Impact of snow on underground smoldering wildfire in Arctic-boreal peatlands

Abstract

Overwintering peat fires are re-emerging in snow-covered Arctic-boreal regions, releasing unprecedented levels of carbon into the atmosphere and exacerbating climate change. Despite the critical role of fire–snow interactions in these processes, our understanding of them remains limited. Herein, we conducted small-scale outdoor experiments (20 × 20 × 20 cm3) at subzero temperatures (−5 ± 5 °C) to investigate the impact of natural snowfall and accumulated snow layers (up to 20 cm thick) on shallow smoldering peat fires.

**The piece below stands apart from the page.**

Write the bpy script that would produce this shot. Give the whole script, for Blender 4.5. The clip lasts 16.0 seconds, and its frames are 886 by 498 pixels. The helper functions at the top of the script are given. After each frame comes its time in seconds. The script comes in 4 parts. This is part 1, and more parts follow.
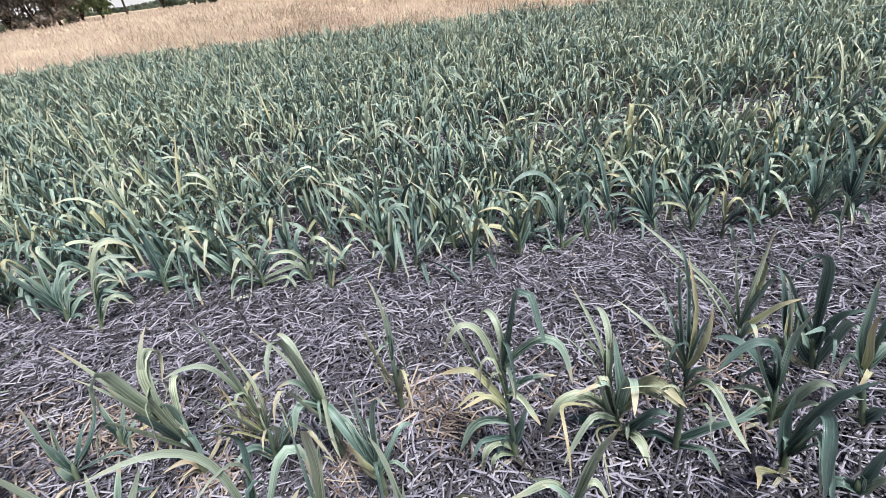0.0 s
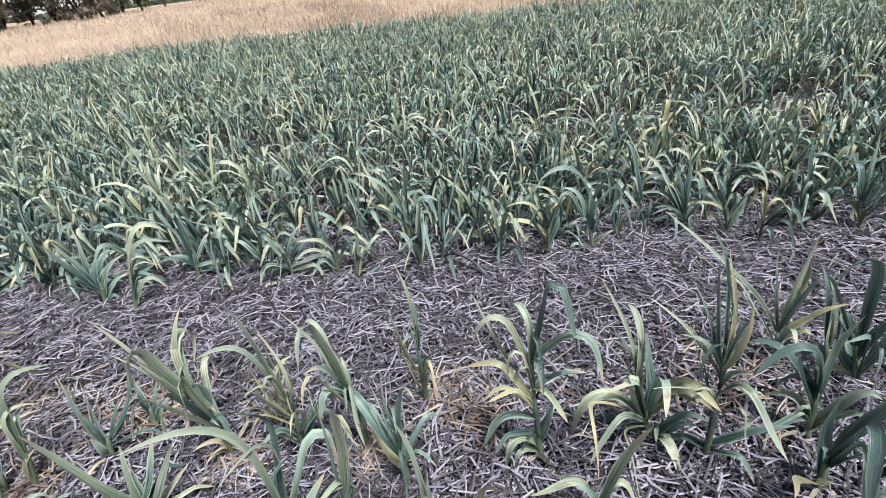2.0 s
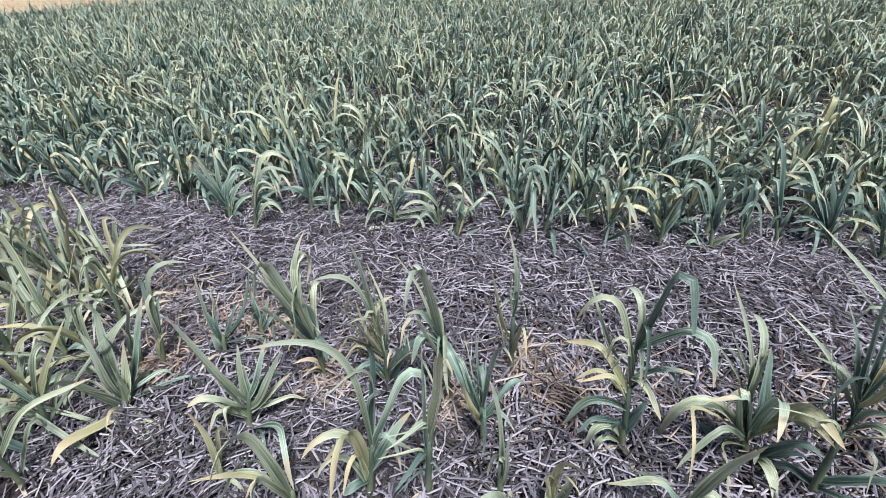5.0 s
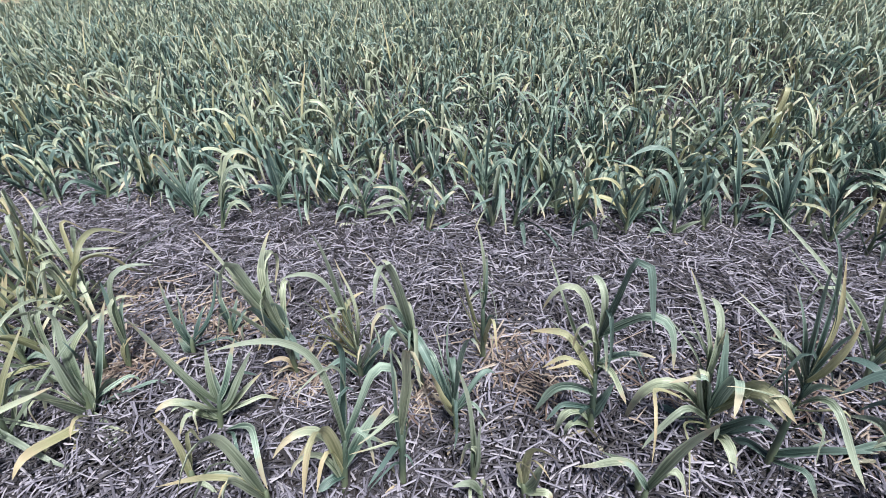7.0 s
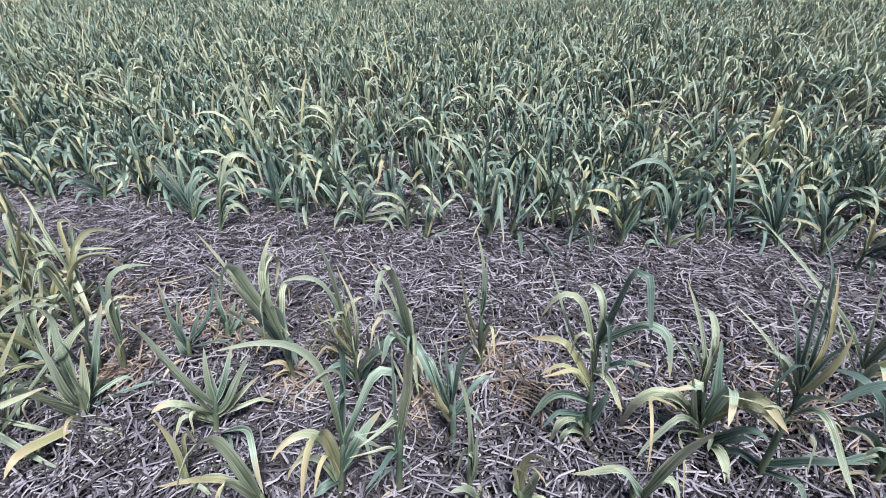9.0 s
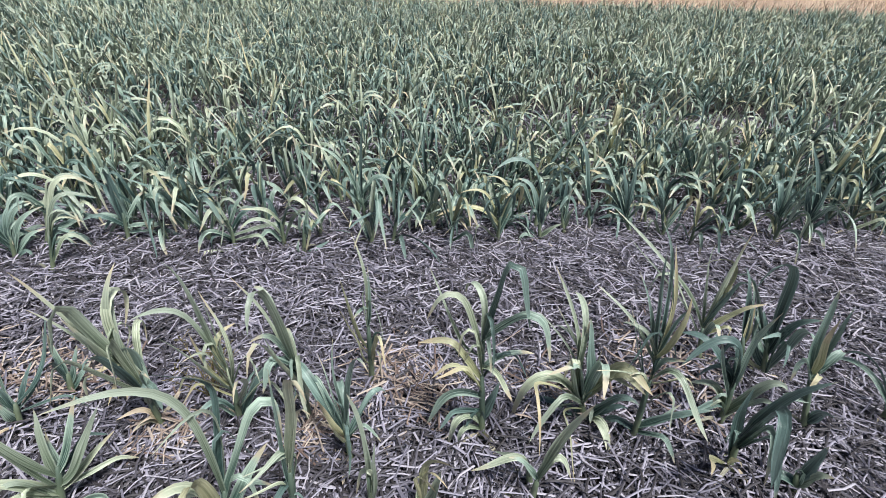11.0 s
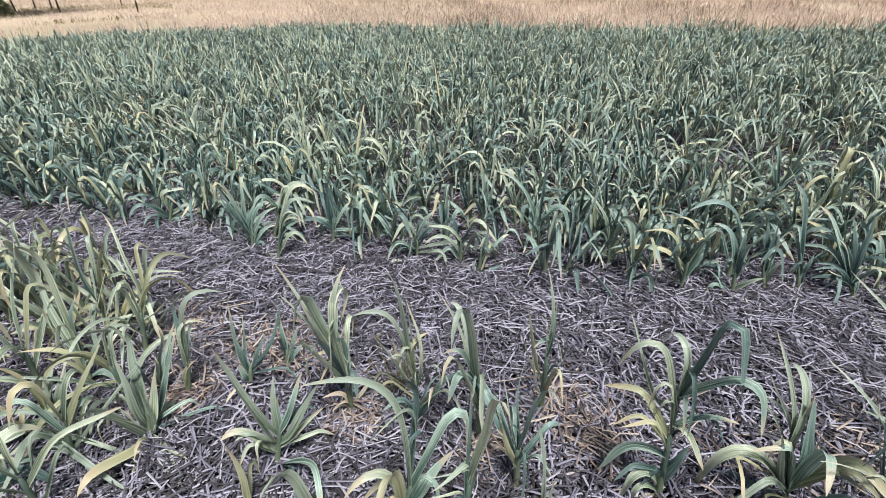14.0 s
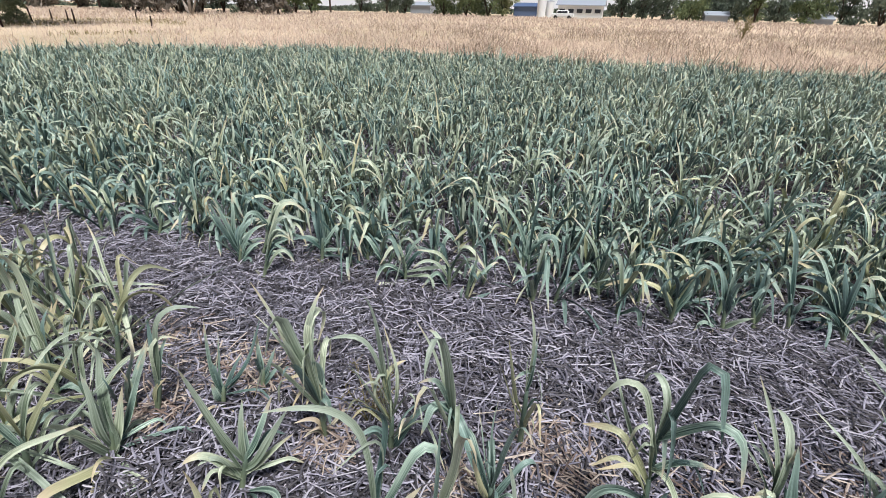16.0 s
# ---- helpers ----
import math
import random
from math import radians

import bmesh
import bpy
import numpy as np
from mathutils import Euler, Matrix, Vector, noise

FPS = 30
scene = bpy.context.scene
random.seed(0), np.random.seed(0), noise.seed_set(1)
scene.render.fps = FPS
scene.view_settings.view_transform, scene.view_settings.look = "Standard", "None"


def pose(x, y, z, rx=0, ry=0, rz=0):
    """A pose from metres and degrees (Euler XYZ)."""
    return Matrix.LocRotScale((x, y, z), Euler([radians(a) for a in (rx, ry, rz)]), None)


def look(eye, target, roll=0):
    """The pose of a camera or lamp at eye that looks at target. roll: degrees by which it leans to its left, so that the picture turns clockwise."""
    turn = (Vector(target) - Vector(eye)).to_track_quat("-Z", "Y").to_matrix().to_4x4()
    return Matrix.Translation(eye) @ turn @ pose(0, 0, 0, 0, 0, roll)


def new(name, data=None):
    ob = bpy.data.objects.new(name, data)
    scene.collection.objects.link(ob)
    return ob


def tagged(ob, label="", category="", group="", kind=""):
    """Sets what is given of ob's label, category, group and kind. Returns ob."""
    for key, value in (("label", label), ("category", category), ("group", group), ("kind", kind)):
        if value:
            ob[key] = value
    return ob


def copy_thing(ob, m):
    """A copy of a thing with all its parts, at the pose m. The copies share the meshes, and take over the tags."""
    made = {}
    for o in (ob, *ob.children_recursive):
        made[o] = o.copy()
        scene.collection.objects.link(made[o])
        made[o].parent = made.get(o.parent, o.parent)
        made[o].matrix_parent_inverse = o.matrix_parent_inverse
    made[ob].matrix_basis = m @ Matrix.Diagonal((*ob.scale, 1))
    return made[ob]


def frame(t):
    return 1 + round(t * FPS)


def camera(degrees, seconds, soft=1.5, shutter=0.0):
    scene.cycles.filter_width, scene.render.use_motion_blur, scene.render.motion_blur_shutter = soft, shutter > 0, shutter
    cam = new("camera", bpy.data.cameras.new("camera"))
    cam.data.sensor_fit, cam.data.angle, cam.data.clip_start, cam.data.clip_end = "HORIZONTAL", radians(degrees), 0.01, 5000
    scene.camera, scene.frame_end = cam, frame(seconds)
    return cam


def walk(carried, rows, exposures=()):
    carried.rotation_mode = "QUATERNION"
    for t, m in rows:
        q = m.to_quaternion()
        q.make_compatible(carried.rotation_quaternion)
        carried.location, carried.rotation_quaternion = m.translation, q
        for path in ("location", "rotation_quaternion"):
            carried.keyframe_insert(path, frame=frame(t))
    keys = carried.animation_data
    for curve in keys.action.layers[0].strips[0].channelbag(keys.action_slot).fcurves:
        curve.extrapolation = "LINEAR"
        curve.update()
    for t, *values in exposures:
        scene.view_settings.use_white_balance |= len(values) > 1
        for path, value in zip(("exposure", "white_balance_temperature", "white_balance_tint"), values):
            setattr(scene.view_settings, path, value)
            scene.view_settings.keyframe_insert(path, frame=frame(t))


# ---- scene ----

We found that even heavy natural snowfalls (a maximum water equivalent snowfall intensity of 1.1 mm/h or a 24 h accumulated snowfall water equivalent precipitation of 7.9 mm) cannot suppress a shallow smoldering peat fire. A thick snow cover on the peat surface can extract heat from the burning front underneath, and the minimum thickness of the snow layer to extinguish the peat fire was found to be 9 ± 1 cm at subzero temperatures, agreeing well with the theoretical analysis. Furthermore, larger-scale field demonstrations (1.5 × 1.5 m2) were conducted to validate the small-scale experimental phenomena. This work helps us to understand the interactions between fire and snow and reveals the persistence of smoldering wildfires under cold environments.